A two-judge Bench of the Supreme Court comprising Justice Hemant Gupta and Justice V Ramasubramanian has held that clause fourthly of Section 23(1) of Land Acquisition Act uses a significant phrase i.e., "Injuriously affecting his other property, movable or immovable, in any other manner, or his earnings."

Therefore, the Court held, "Injurious affection to property, in any other manner, may stand on a different footing from injurious affection to earnings."

In appeal was the judgment rendered by the Bombay High Court modifying the award of the Reference Court passed under Section 18 of the Land Acquisition Act, 1894.

Mr. Gopal Sankaranarayanan, Senior Advocate appeared on behalf of the Appellant while Mr. Sachin Patil appeared on behalf of the State, and Mr. Deepak Nargolkar, Senior Advocate appeared for the Respondent beneficiary.

The appellant had established a township in a vast area measuring about 16000 acres of land located 136 Kms. Away from Pune. In 1967, the Maharashtra Government had approved BHIMA Ijjani Irrigation Project.

The appellant argued that they wanted the Government to invoke the urgency clause for the acquisition of some other land for diverting the trolley line. The respondents argue that Appellant had abandoned transportation through trolley line and switched to road transport.

A notification under Section 4 of the Land Acquisition Act 1894 was published on 26.10.1972. an award was passed. The claim of the Appellant was not only for market value but also compensation for loss as also for injurious affection due to the trolley line becoming obsolete.

A reference under Section 18 was sought. The reference Court enhanced the compensation for the acquired part of the land to Rs.55,893.23 and fixed an amount of Rs.80,09,725 as compensation on account of severance and injurious affection.

The State filed an appeal. The Appellant also filed an appeal. A common judgment disposing of both appeals was passed. Against this judgment, the appellant preferred the instant appeal. The state did not appeal.

The Court noted that Section 23 and 24 of the LA Act provide two lists of matters respectively, namely (i) matters to be considered in determining compensation; and (ii) matters to be neglected in determining compensation.

The Court noted that points for determination revolve around clauses "thirdly" and "fourthly" of Section 23(1).

The Court noted that the provisions of Section 49(1) have no application in the instant case. The Court made the following observations:

"This is due to the fact that the appellant never desired that the whole of the manufactory shall be acquired by the Government. In fact, the total extent of land owned by the appellant was about 16000 acres, on which a township had come up. Therefore, there was no occasion for the appellant to exercise any option invoking Section 49(1). In any case, the appellant actually requested the Government to acquire land from other people, to divert the trolley line. Therefore, Section 49(1) has no application to the case on hand."

The Court noted that Section 49(2) may not have any application as well for the reason that the Government did not think fir to seek acquisition of the whole of the land on which remaining portion of the trolley existed on the ground that the claim for severance compensation was unreasonable or excessive.
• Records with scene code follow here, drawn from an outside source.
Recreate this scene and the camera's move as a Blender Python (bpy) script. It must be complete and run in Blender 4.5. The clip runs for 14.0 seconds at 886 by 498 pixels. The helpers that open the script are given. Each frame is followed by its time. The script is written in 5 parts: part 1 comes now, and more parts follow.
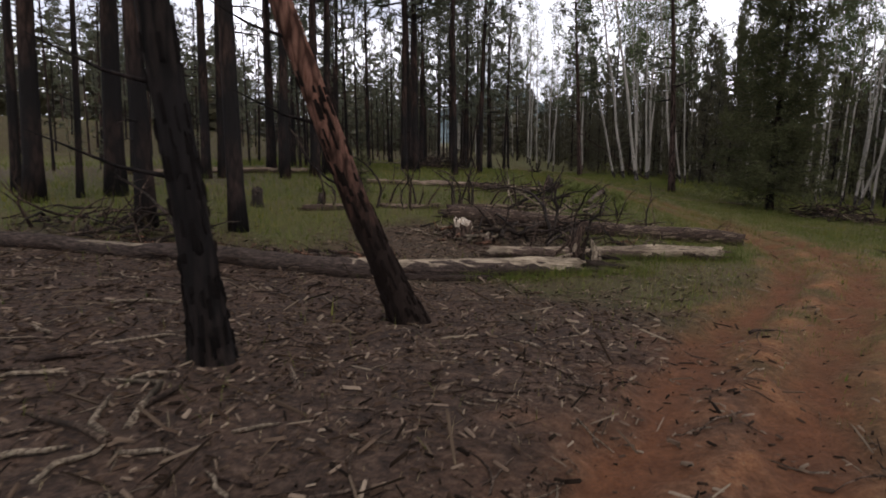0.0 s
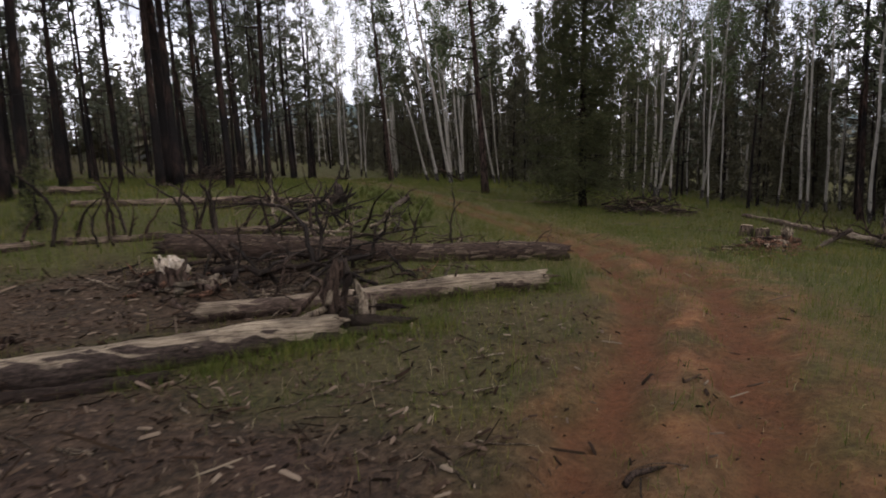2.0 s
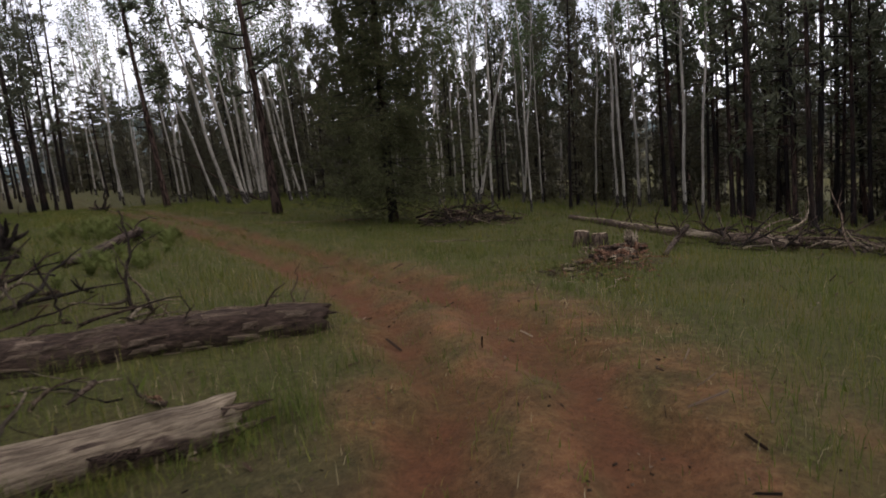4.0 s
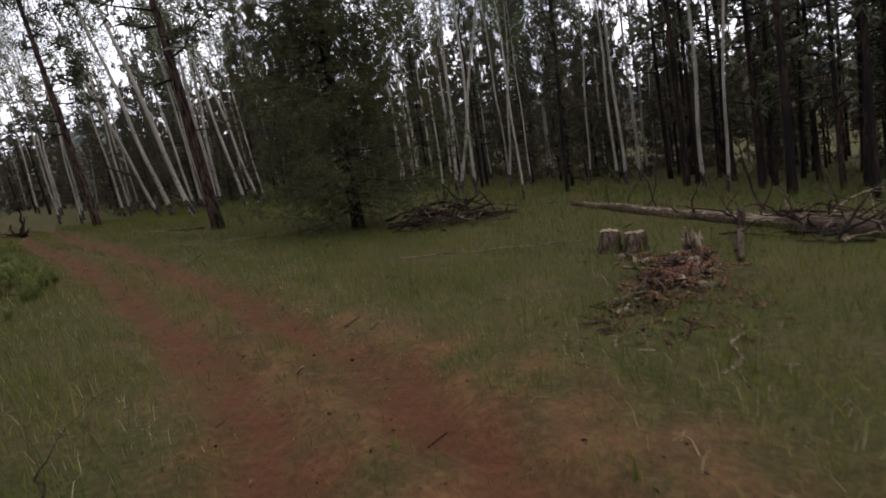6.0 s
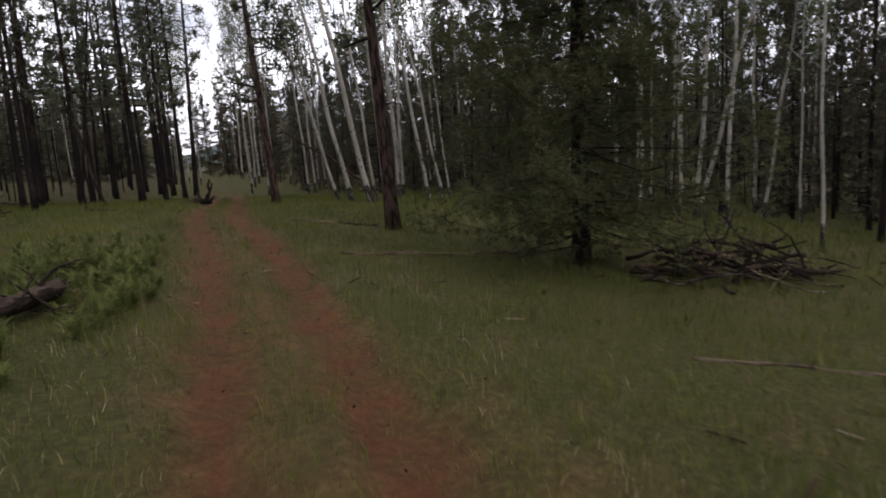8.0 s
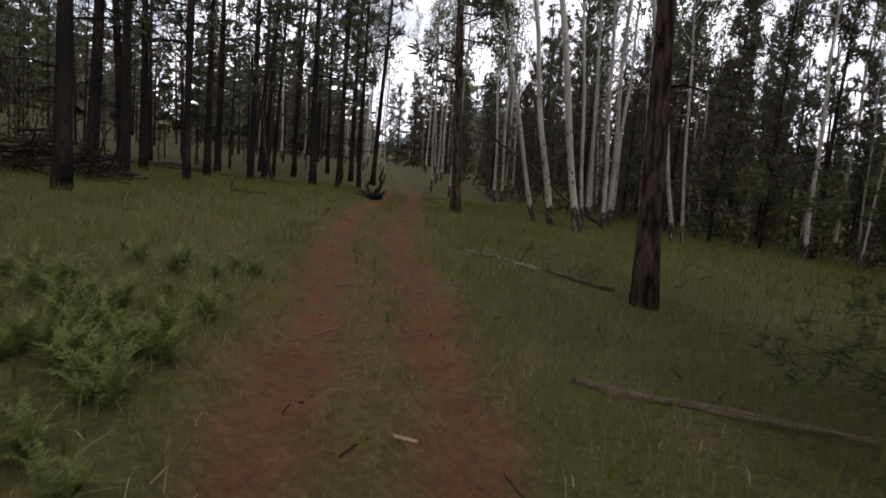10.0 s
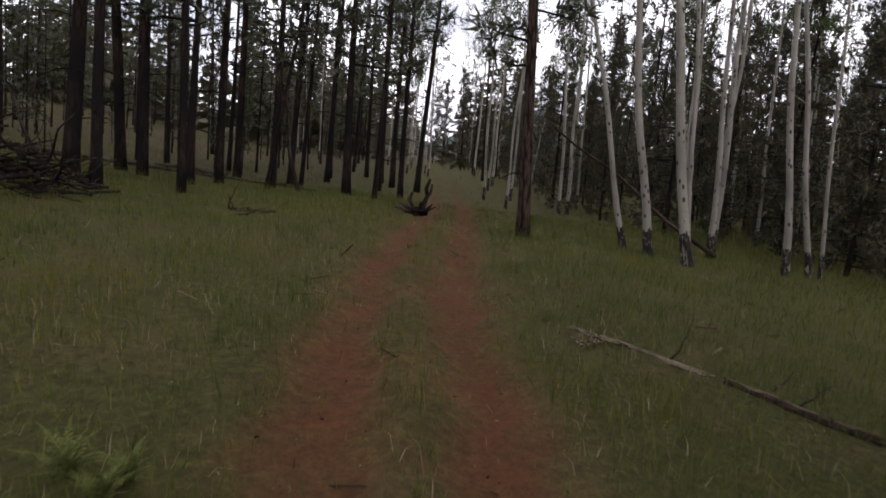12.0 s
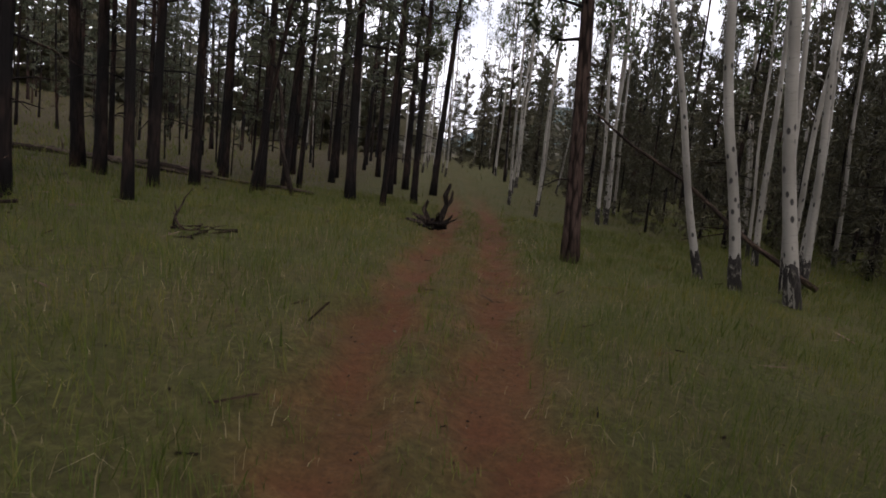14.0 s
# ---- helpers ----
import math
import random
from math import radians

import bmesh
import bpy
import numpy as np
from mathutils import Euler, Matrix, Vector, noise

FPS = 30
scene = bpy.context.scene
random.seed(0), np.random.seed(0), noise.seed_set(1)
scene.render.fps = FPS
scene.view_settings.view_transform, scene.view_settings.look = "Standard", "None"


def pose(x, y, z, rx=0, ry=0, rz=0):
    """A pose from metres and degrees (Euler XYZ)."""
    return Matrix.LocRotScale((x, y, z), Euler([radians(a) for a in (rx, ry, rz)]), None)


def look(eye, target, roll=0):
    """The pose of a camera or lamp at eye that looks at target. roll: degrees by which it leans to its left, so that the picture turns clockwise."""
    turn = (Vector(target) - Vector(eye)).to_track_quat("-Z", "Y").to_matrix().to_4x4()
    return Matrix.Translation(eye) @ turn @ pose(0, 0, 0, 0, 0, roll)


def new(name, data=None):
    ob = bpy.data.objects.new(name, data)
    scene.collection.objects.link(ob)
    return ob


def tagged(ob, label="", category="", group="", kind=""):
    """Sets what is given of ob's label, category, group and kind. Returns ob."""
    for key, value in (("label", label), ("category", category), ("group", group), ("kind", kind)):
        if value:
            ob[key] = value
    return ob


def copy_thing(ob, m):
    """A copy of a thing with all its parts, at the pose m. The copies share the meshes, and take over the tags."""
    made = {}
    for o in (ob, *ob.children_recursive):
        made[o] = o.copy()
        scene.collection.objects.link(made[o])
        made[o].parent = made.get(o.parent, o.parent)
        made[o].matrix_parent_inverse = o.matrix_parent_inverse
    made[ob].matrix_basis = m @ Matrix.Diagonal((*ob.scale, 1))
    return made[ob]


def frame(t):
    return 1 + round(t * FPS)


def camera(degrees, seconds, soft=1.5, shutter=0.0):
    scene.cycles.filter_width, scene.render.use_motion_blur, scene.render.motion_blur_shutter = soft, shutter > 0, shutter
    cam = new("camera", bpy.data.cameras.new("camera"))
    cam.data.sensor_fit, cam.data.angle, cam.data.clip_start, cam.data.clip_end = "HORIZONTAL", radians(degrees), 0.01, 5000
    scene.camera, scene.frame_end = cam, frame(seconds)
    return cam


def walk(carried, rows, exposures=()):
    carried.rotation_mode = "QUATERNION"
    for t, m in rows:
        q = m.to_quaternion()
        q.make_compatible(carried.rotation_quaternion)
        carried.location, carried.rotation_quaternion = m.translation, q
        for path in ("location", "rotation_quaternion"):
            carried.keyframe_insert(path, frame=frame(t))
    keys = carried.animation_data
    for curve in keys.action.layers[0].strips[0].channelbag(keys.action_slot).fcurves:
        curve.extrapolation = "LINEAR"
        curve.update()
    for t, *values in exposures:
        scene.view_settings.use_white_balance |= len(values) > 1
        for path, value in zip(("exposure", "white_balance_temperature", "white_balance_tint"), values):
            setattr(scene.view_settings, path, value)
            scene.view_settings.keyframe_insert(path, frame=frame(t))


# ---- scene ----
cam = camera(76.0, 14.0, soft=1.7, shutter=0.25)
PATH = [
    (0, (-0.603, -1.365, 1.935), (-0.583, 0.600, 1.563), 0.21),
    (0.5, (-0.296, -0.476, 1.904), (-0.145, 1.485, 1.538), 0.97),
    (1, (0.126, 0.576, 1.813), (0.415, 2.523, 1.459), 0.10),
    (1.5, (0.647, 1.549, 1.756), (1.086, 3.468, 1.402), -0.63),
    (2, (1.269, 2.511, 1.652), (1.860, 4.389, 1.300), -1.85),
    (2.5, (1.897, 3.407, 1.536), (2.653, 5.226, 1.189), -1.25),
    (3, (2.753, 4.381, 1.429), (3.639, 6.137, 1.067), -2.46),
    (3.5, (3.603, 5.287, 1.294), (4.607, 6.979, 0.936), -5.42),
    (4, (4.223, 5.955, 1.278), (5.322, 7.592, 0.944), -4.73),
    (4.2, (4.456, 6.201, 1.255), (5.587, 7.816, 0.917), -4.63),
    (4.5, (4.760, 6.562, 1.256), (5.932, 8.145, 0.908), -4.55),
    (5, (5.275, 7.224, 1.253), (6.486, 8.771, 0.879), -5.75),
    (5.5, (5.803, 7.960, 1.251), (7.005, 9.509, 0.856), -7.76),
    (6, (6.318, 8.808, 1.271), (7.455, 10.405, 0.874), -9.20),
    (6.3, (6.613, 9.360, 1.327), (7.685, 11.004, 0.945), -9.24),
    (6.5, (6.766, 9.730, 1.343), (7.791, 11.410, 0.983), -8.85),
    (7, (7.151, 10.721, 1.346), (8.066, 12.464, 0.994), -7.33),
    (7.5, (7.394, 11.797, 1.323), (8.156, 13.612, 0.970), -5.57),
    (8, (7.629, 13.279, 1.269), (8.258, 15.148, 0.934), -3.42),
    (8.5, (7.818, 15.034, 1.114), (8.278, 16.955, 0.803), -0.55),
    (9, (7.940, 16.455, 1.042), (8.240, 18.410, 0.747), 2.02),
    (9.2, (7.924, 16.962, 1.048), (8.161, 18.926, 0.756), 2.84),
    (9.5, (7.899, 17.722, 1.204), (8.056, 19.693, 0.906), 3.49),
    (10, (7.804, 18.825, 1.306), (7.868, 20.799, 0.991), 4.34),
    (10.5, (7.701, 19.803, 1.352), (7.716, 21.776, 1.022), 4.80),
    (11, (7.590, 20.754, 1.391), (7.579, 22.726, 1.058), 4.77),
    (11.3, (7.520, 21.353, 1.430), (7.490, 23.326, 1.103), 4.46),
    (11.5, (7.494, 21.727, 1.459), (7.448, 23.701, 1.143), 4.16),
    (12, (7.389, 22.646, 1.422), (7.305, 24.618, 1.095), 4.75),
    (12.5, (7.281, 23.555, 1.412), (7.166, 25.524, 1.078), 5.10),
    (13, (7.203, 24.380, 1.430), (7.072, 26.347, 1.091), 5.70),
    (13.5, (7.152, 25.040, 1.417), (7.017, 27.007, 1.081), 5.42),
    (14, (7.071, 25.588, 1.447), (6.935, 27.554, 1.106), 5.50),
]
EXPOSURES = [(0.0, 0.42, 6600, 18), (14.0, 0.42, 6600, 18)]
walk(cam, [(t, look(eye, target, roll)) for t, eye, target, roll in PATH], EXPOSURES)

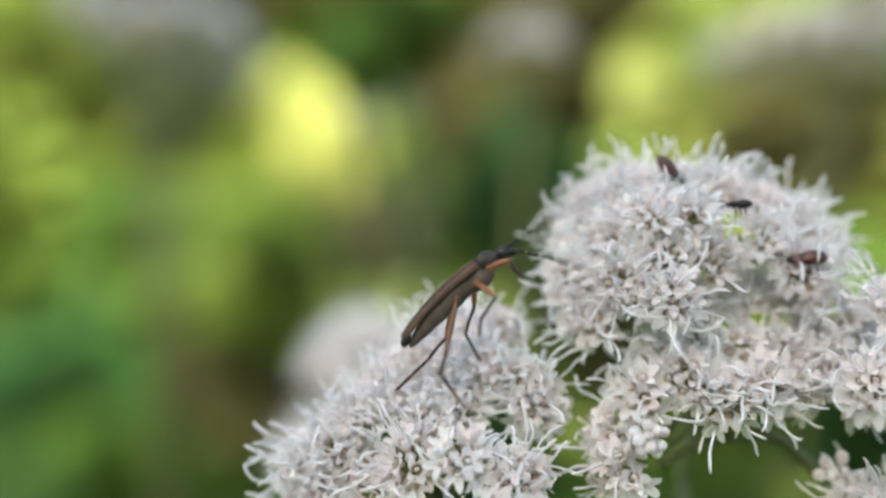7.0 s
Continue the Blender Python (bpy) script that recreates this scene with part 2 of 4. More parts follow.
def head_base_mesh(seed):
    """The green cup of narrow overlapping bracts under one flower head, with its thin stalk."""
    r = random.Random(seed)
    bm = bmesh.new()
    tube(bm, [(0, 0, -4.5 * MM), (0, 0, -2 * MM), (0, 0, -0.4 * MM)], [0.28 * MM, 0.30 * MM, 0.6 * MM], 6)
    tube(bm, [(0, 0, -0.6 * MM), (0, 0, 0.6 * MM), (0, 0, 1.6 * MM)], [0.6 * MM, 1.05 * MM, 0.95 * MM], 10)
    for k in range(11):
        a = 2 * math.pi * k / 11 + r.uniform(-0.1, 0.1)
        d, t = Vector((math.cos(a), math.sin(a), 0)), Vector((-math.sin(a), math.cos(a), 0))
        zt = r.uniform(2.3, 3.1)
        rows = []
        for z, rad, w in ((-0.5, 0.72, 0.20), (0.7, 1.2, 0.33), (1.7, 1.32, 0.28), (zt, 1.5, 0.05)):
            rows.append([bm.verts.new((d * (rad - 0.1 * abs(s)) + t * w * s + Vector((0, 0, z))) * MM) for s in (-1, 0, 1)])
        for u, v in zip(rows, rows[1:]):
            for i in (0, 1):
                bm.faces.new((u[i], u[i + 1], v[i + 1], v[i]))
    return mesh_of("flower_head", bm, BRACT)


HEAD_BASES = [head_base_mesh(i) for i in range(4)]


def floret_turns(r, n, wide):
    """Evenly fanned directions of n florets round z."""
    out = []
    for i in range(n):
        lean = wide * math.sqrt((i + 0.5) / n) * r.uniform(0.92, 1.06)
        a = i * 2.39996 + r.uniform(-0.15, 0.15)
        out.append((lean, a))
    return out


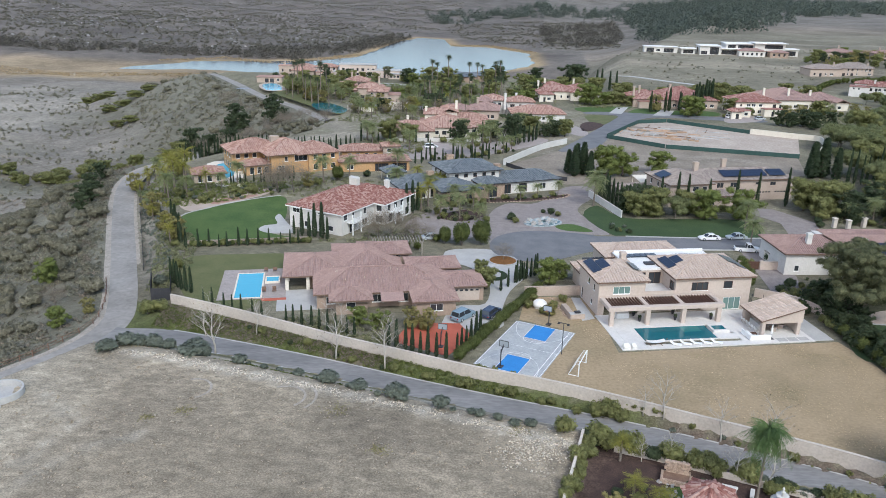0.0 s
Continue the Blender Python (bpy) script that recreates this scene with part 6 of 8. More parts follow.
# trees among the upper houses
grove(["date0", "oak0", "dark1", "bare0", "cyp1", "green0"], [(-34, 268), (44, 292), (40, 306), (12, 304), (-36, 278)], 22, 0.75, 0.3, 3.2, 25)
grove(["twig0", "date0", "bare1", "green0", "date1", "gpalm1"], [(-34, 322), (16, 320), (18, 350), (-30, 345), (-54, 340)], 24, 0.8, 0.3, 3.6, 26)
grove(["oak0", "oak0", "date0", "date1", "bright0", "date0"], [(-84, 392), (-60, 376), (-20, 380), (40, 376), (44, 424), (-40, 436), (-96, 432)], 46, 0.75, 0.3, 4.0, 27)
grove(["date0", "date1", "fan0"], [(-88, 384), (-62, 352), (-50, 350), (-60, 380), (-86, 404)], 16, 1.05, 0.2, 3.5, 28)
for x, y, f in ((-15.2, 432, 1.0), (-12.6, 430, 0.92), (-6.4, 436, 1.15), (5.2, 432, 0.95), (9.4, 430, 0.95), (12.0, 428, 0.9), (19.6, 434, 0.98), (22.4, 436, 1.0), (-60, 356, 0.8), (-66, 362, 0.8), (-70, 366, 0.85), (-74, 372, 0.85)):
    plant("fan%d" % (int(abs(x)) % 2), x, y, f)
for x, y, k, f in ((62, 446, "dark0", 1.5), (67, 448, "dark1", 1.5), (76, 436, "cyp0", 2.4), (79, 438, "cyp1", 2.5), (84, 440, "cyp2", 2.2), (88, 442, "cyp0", 2.2), (62, 384, "bright0", 1.7), (66, 380, "bright1", 1.5), (104, 352, "bright0", 1.6), (109, 356, "bright1", 1.4), (92, 366, "gold0", 1.1), (128, 366, "oak0", 0.9), (40, 404, "dark1", 0.9)):
    plant(k, x, y, f)
row(["cyp0", "cyp1", "cyp2"], [(112, 372), (122, 384), (128, 396)], 16, 2.3, 1.4, 0.2)
row(["cyp0", "cyp1", "cyp2"], [(88, 362), (100, 368), (112, 376)], 7, 1.9, 1.4, 0.2)
grove(["dark0", "dark1", "dark2"], [(137, 334), (146, 336), (160, 330), (150, 320), (140, 328)], 7, 0.72, 0.15, 4, 29)
grove(["date0", "date1", "fan0", "gpalm0", "green0"], [(-22, 340), (-16, 352), (20, 352), (26, 372), (-20, 372)], 26, 0.75, 0.3, 3.4, 64)
grove(["date0", "shrub0", "cyp1", "green0", "cyp0"], [(-34, 270), (12, 276), (40, 296), (24, 306), (-4, 280), (-36, 280)], 46, 0.9, 0.35, 2.2, 65)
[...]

On the claim concerning rail and sleepers, the Court noted that the fundamental flaw in the reasoning of the High Court was that it presumed that it was enough if the land for relocating 7 Kms. of trolley line was acquired.

The Court noted that "Roads can take deviation easily, but not railway lines. Therefore, if land had to be acquired for relocating the trolley line, it should have been for the entire stretch of 35 kms. It is not possible to retain 28 kms. of trolley line and relocate the remaining 7 kms. stretch alone. Therefore, we are of the considered view that the High Court committed a gross error in reversing the finding of the Reference Court under this heading."

On the issue concerning rolling stocks, the Court noted that it did not think that the view taken by the High Court was completely out of sync with the evidence of record and therefore no exception can be taken to the finding recorded by the High Court insofar as rolling stock is concerned.

On the issue concerning increase in transportation cost, the Court noted that "In the absence of any evidence to show that the increase in the transportation cost due to the submerging of a part of the trolley line, had always to be absorbed only by the appellant, but could not have been passed on to its customers due to specific terms and conditions of contract, the Reference Court could not have accepted a claim in this regard."

The Court noted that the decision of the High Court on this head appears to be reasonable and hence, cannot be interfered with.

The Court noted that the upshot of the discussion was that the refusal of the High Court to award any compensation for injurious affect to one set of movable property, i.e., rolling stock cannot be found fault with and similarly refusal to award any compensation for increase in transportation cost falling under the category of injurious affection to earnings cannot also be faulted.

However, insofar as rails and sleepers were concerned, the Court noted that the same was clearly unsustainable especially when the grant of compensation for the injurious affection to rails and sleepers to a stretch of 7 kms submerged in the backwaters, has been sustained by the High Court.

The Court partly allowed the appeals and set aside the judgment of the High Court.